In 2019, the SC passed about 1,300 judgments, filling 17 volumes of law journals. In 2020, the output was about 800, though the noise the court created for wrong reasons was far above its performance
The year that is coming to a close began with the judges and lawyers of the Supreme Court worrying about the milling crowds in the court rooms, obstructing even arguing counsel from reaching the well. Within three months, however, the whole complex was emptied and sanitised, and it looked like a ghost campus. Justice became truly virtual.
Last year, the court passed about 1,300 judgments, filling 17 volumes of law journals. This year, the output was about 800, though the noise the court created for wrong reasons was far above its performance.
An analysis of the judgments delivered in the past months would show that it was acting more like a court of appeal rather than a constitutional court. Property suits, tenancy, appointments and promotions and criminal appeals were the main burden of the court.
There were few path-breaking judgments on the economic front, most of the issues apparently reserved for better days. The telecom companies had a nightmarish time when they were told to pay Adjusted Gross Revenue (AGR) dues worth Rs 1.47 lakh crore immediately. Their review petition was also rejected with the judges insisting on payment “by tonight”. Later they were partly relieved when allowed to pay in instalments. Cases like Tata vs Mistry, Sahara vs Sebi, extradition of Vijay Mallya appeared occasionally like hiccups. The court quashed the RBI order restricting cryptocurrency. The Constitution benches delivered only eight judgments. One declared that coop banks were covered by the Securities Act (Sarfaesi) and the other ruled that the Central government has complete authority to set the statutory minimum prices for sugar cane.
Sensitive cases like the validity of the scrapping of Article 370 of the Constitution, the Citizenship Act, and states challenging perceived assault on federalism were on the back burner. Instead, bail applications donned the cap of constitutional issues and produced long judgments. Normally, bail applications are disposed of in a few pages.

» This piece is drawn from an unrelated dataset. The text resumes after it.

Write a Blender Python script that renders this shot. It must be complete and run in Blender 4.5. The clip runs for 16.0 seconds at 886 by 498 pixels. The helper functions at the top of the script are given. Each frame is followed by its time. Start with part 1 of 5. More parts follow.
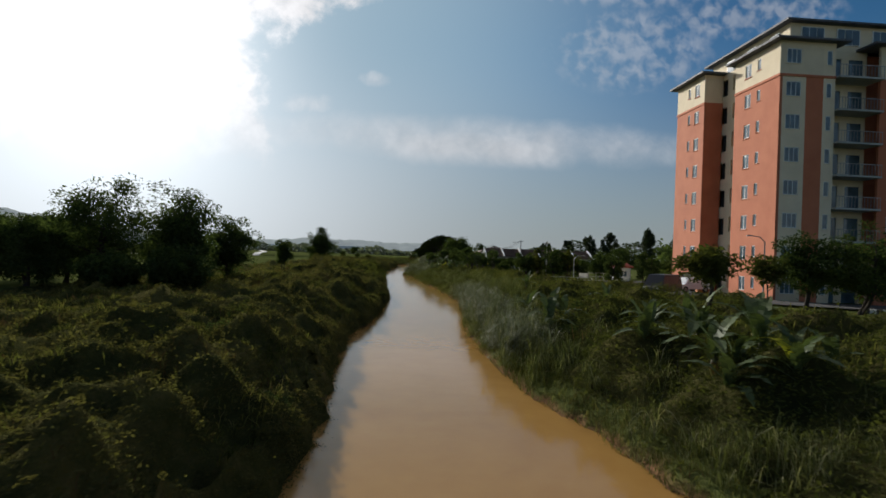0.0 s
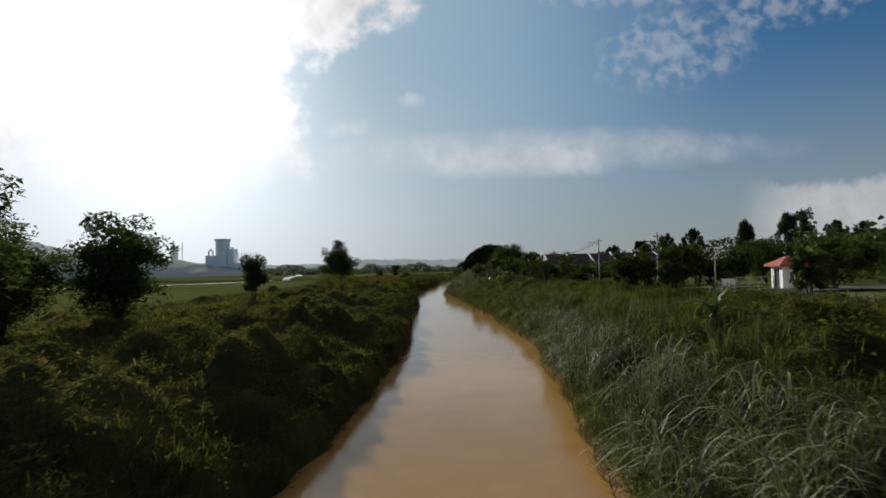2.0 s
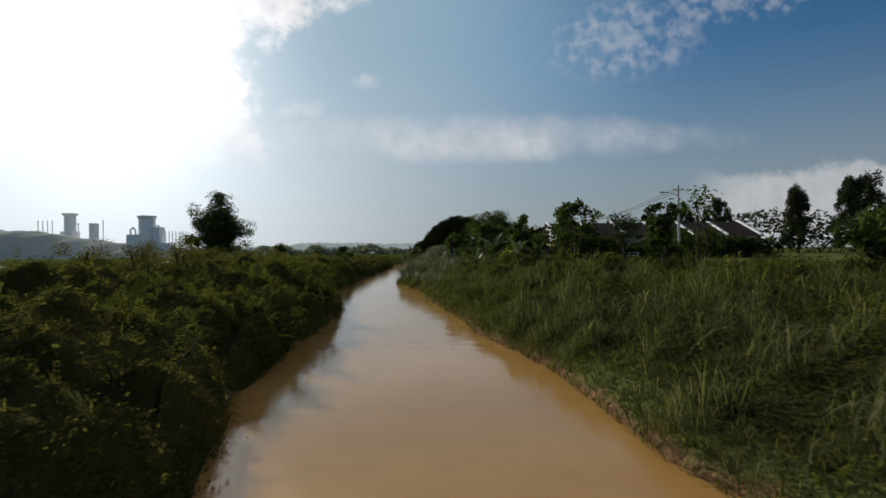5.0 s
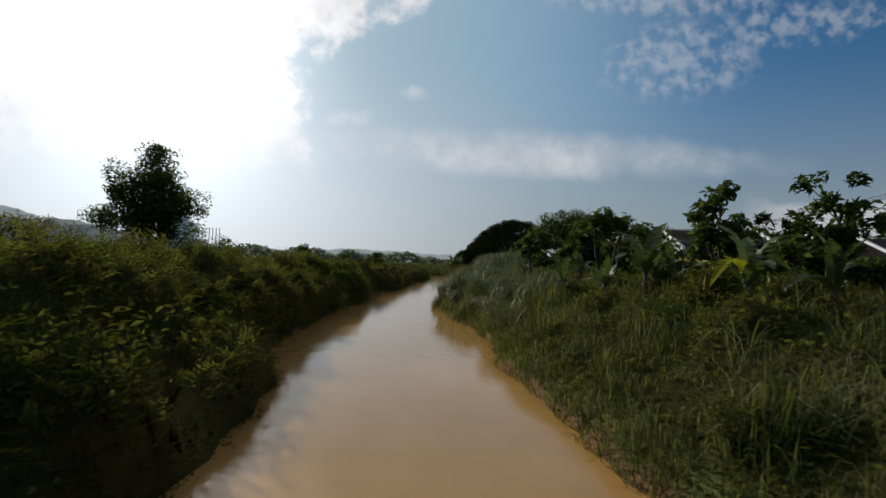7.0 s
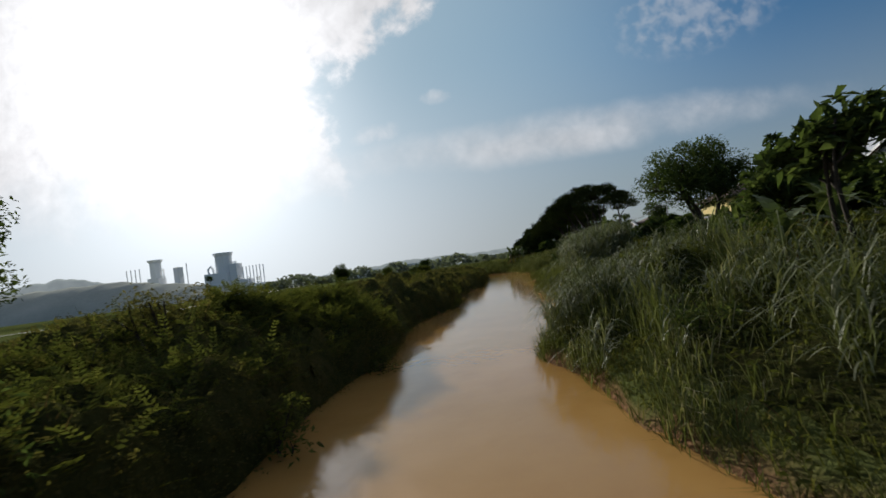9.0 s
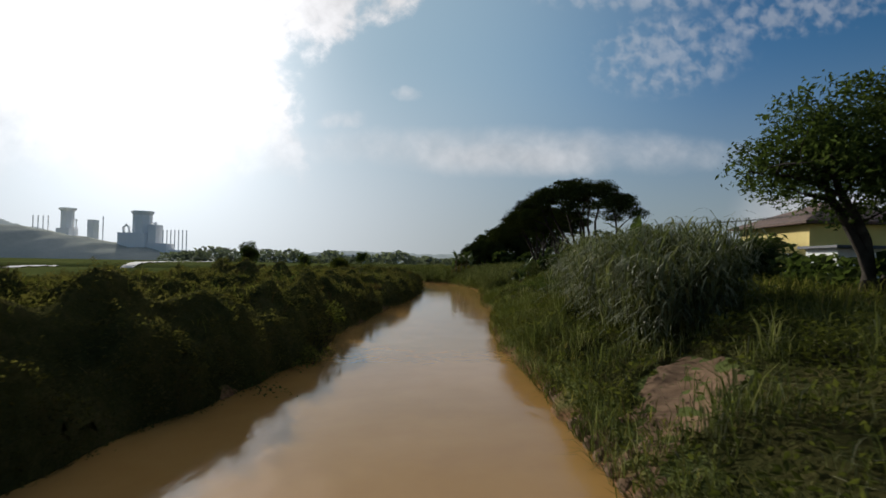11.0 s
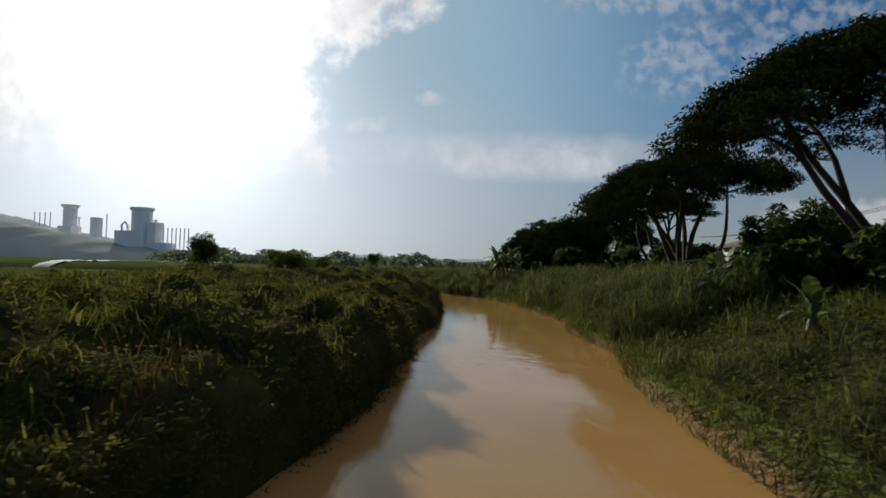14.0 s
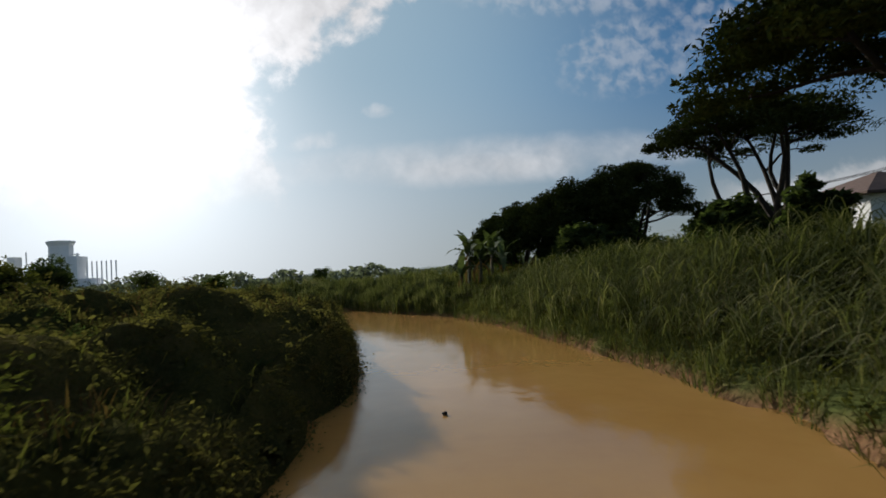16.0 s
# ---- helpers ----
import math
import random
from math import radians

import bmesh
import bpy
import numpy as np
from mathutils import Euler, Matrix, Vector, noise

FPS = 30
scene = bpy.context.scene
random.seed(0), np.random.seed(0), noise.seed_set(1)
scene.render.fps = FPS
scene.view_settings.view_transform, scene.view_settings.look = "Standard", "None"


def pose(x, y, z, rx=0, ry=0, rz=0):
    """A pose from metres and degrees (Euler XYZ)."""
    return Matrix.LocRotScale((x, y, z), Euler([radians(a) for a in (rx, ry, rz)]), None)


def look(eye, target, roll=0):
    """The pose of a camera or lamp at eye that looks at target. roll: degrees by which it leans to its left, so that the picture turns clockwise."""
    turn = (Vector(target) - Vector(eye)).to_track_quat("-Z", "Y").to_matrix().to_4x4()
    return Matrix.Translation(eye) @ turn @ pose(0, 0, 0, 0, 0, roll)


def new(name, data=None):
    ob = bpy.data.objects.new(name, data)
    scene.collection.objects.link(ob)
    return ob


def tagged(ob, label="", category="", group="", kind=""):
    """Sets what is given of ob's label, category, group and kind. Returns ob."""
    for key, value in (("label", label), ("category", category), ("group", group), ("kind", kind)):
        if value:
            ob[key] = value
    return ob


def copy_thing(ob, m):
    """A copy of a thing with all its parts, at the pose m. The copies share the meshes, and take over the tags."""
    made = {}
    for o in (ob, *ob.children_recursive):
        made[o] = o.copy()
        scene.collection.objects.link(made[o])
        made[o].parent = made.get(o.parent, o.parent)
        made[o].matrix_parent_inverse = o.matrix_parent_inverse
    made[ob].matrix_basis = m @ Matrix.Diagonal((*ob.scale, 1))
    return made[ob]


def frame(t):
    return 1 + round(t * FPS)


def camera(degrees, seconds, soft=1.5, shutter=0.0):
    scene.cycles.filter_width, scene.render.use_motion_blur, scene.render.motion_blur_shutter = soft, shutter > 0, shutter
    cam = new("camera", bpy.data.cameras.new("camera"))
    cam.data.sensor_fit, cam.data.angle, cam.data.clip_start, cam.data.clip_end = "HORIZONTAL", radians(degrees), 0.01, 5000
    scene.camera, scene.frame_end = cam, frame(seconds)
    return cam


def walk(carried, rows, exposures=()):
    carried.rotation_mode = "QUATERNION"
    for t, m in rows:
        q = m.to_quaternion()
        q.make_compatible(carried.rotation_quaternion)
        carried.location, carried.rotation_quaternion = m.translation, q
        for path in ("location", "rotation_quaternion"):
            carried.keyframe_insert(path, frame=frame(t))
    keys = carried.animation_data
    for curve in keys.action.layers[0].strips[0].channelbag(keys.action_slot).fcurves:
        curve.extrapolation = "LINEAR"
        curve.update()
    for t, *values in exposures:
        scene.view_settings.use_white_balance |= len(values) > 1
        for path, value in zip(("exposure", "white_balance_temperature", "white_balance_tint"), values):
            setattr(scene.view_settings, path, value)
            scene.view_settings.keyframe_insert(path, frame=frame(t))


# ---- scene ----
cam = camera(75.0, 16.0, soft=1.6, shutter=0.1)
PATH = [
    (0, (0.000, 0.000, 5.515), (0.717, 9.974, 5.585), 2.18),
    (0.5, (0.535, 7.792, 5.292), (1.230, 17.767, 5.283), 1.11),
    (1, (0.876, 15.289, 5.132), (1.434, 25.273, 5.191), 5.23),
    (1.5, (1.106, 22.347, 5.063), (1.263, 32.332, 5.587), 10.10),
    (2, (1.422, 29.347, 4.891), (1.344, 39.341, 5.223), -1.25),
    (2.5, (1.737, 36.279, 4.729), (1.982, 46.275, 4.876), -5.27),
    (3, (2.019, 43.201, 4.524), (2.448, 53.191, 4.448), -4.67),
    (3.2, (1.982, 45.920, 4.418), (2.571, 55.901, 4.205), -2.93),
    (5.3, (1.226, 74.743, 3.455), (1.978, 84.713, 3.631), 0.19),
    (5.5, (1.237, 77.381, 3.384), (2.061, 87.341, 3.715), 6.37),
    (6, (1.289, 83.752, 3.180), (1.500, 93.733, 3.749), 13.27),
    (6.5, (1.195, 89.903, 3.181), (1.242, 99.888, 3.724), 3.61),
    (7, (0.999, 95.941, 3.132), (1.036, 105.938, 3.388), 2.56),
    (7.5, (0.708, 101.750, 2.982), (0.440, 111.738, 3.397), 7.14),
    (8, (0.215, 107.620, 3.070), (-0.472, 117.590, 3.425), 12.83),
    (8.5, (-0.242, 113.289, 3.166), (-1.154, 123.244, 3.433), -0.29),
    (8.7, (-0.520, 115.534, 3.159), (-1.367, 125.494, 3.449), -8.42),
    (10.8, (0.410, 141.596, 3.265), (0.607, 151.589, 3.610), 4.87),
    (11, (0.453, 144.214, 3.213), (0.562, 154.210, 3.468), 0.99),
    (11.5, (0.669, 150.858, 3.018), (0.946, 160.854, 2.964), -2.21),
    (12, (0.443, 157.328, 2.974), (0.534, 167.318, 3.410), 8.55),
    (12.5, (0.372, 163.224, 2.962), (0.225, 173.213, 3.419), -1.08),
    (13, (0.229, 168.731, 3.025), (0.223, 178.725, 3.365), -1.48),
    (13.5, (0.039, 174.542, 2.998), (-0.167, 184.525, 3.539), 4.68),
    (14, (-0.199, 179.971, 2.898), (-0.480, 189.962, 3.229), 1.66),
    (14.5, (-0.254, 185.412, 2.685), (-0.445, 195.392, 2.093), -7.68),
    (15, (-0.128, 191.251, 2.369), (0.243, 201.242, 2.577), -5.49),
    (15.5, (0.182, 197.503, 2.326), (0.667, 207.487, 2.606), 2.88),
    (16, (0.509, 203.497, 2.470), (0.928, 213.477, 2.937), -3.61),
]
walk(cam, [(t, look(eye, target, roll)) for t, eye, target, roll in PATH])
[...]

A short and decisive judgment in 1977 had laid down the formula pithily: “bail is the rule, jail exception”. It is hardly remembered by the judges these days. Thus, there are 196,861 bail applications from jails before various courts. In contrast, the appeal of media moghul Arnab Manoranjan Goswami was allowed on a holiday with a marathon 55-page oration divided into 11 sections. One was tantalisingly titled, “Human liberty and the role of courts”. There were reassuring lines like “human liberty is not the gift of a few.”. The Goswami decision was followed by an equally prolific judgement in the case of another media personality, Amish Devgan. One may recall late jurist Nani Palkhivala’s plea to the judges to write shorter judgments in view of the briefness of human life.
Apart from bail applications, another issue that blew up and agitated the court as well as the educated class was its contempt jurisdiction. Most democratic countries have abandoned it. British newspapers have called judges “Old Fools” in shrieking headlines and published their photos upside down to ridicule their judgments. But the judges and the Attorney General here easily take offence by humourous swipes at them or the political class. They preserve random tweets as evidence to show how they interfere with the administration of justice. The border between freedom of expression and contempt has become elastic. The one-rupee fine on activist lawyer Prashant Bhushan turned counterproductive. Now defiant stand-up comedians are also in line for trial.
These instances invited harsh criticism against the court, the likes of which had not been heard except after the lifting of the 1975 Emergency. The “last bastion” of democracy has fallen, lamented retired judges. Commentators alleged that the court had surrendered to the ruling establishment, citing a series of pro-government judgments and judicial remarks this year. Former chief justice Ranjan Gogoi was reviled for accepting a Rajya Sabha seat soon after the Ayodhya judgment in which the pro-Mandir petitioners got all they wanted. Another ex-judge Arun Misra had an unremittingly strained relationship with the bar, exacerbated by his eulogical remark that Prime Minister Narendra Modi was a “versatile genius and internationally acclaimed visionary”.
The year also had its lowlights. There was a writ petition that sought shorter, easy to read judgments. One demanded Bharat Ratna for Mahatma Gandhi. The court declined to deal with a habeas corpus petition on behalf of an elephant.
A member of a Christian sect in Kerala wants freedom from mandatory confession of sins before a priest. Petitions like these showed that the doors of the court are wide open, ready to receive more PILs in the troubled days to come.